You may want to skip this post if you’re one of those people who believe in worst case scenarios.
On the other hand, if you can’t keep yourself from rubbernecking at freeway fenderbenders, set aside a few hours for
GenDisasters.com—a rather pessimistic Web site recommended in the
Genealogy Tips column of our local Cincinnati Post.
The free GenDisasters.com provides excerpts from historical newspaper articles describing calamitous events across America. They're divided into uplifting categories such as Fires, Floods, Train Wrecks, Building Collapses, Mining Disasters . . . you get the idea.
You can search the site by name and state, or browse by disaster type and state. Accounts describe the damage and many name witnesses and those killed.
According to a
lengthy report on a 1916 train wreck near Cleveland, Ohio, “Mrs. J. M. Grau, Jerry City, Ohio, Wednesday night guest at the home of Mrs. George E. Reiter, W. Market St., received word that Dr. J. M. Grau was among the number of identified dead of the Amherst catastrophe. Dr.

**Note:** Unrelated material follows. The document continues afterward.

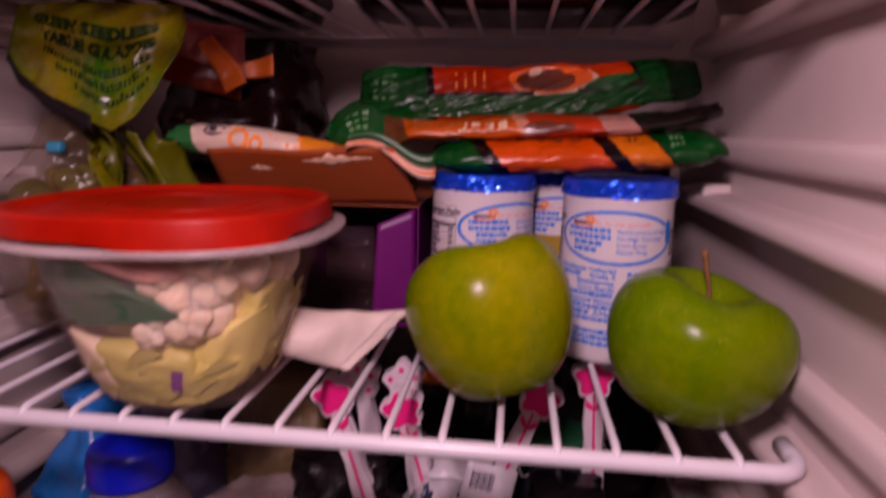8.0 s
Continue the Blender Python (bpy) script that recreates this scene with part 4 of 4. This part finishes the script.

Grau, 51, was on his way to Cleveland aboard the first section of the train, No 86, to visit his brother Frederick.”
Some good news did come out of that accident: Immediately afterward, a Mrs. Mary Maiston gave birth in one of the cars.
Not far away in Alliance, Ohio, June 2, 1886, the
Marchand Opera House collapsed in a shower of bricks. Mr. Marchand and a lawyer named Harvey Laughlin escaped by the skin of their teeth, and no lives were lost.
You can help add articles to GenDisasters.com; see the
Help Wanted page for details. And now that I've brightened your day, I'm going out to buy a helmet.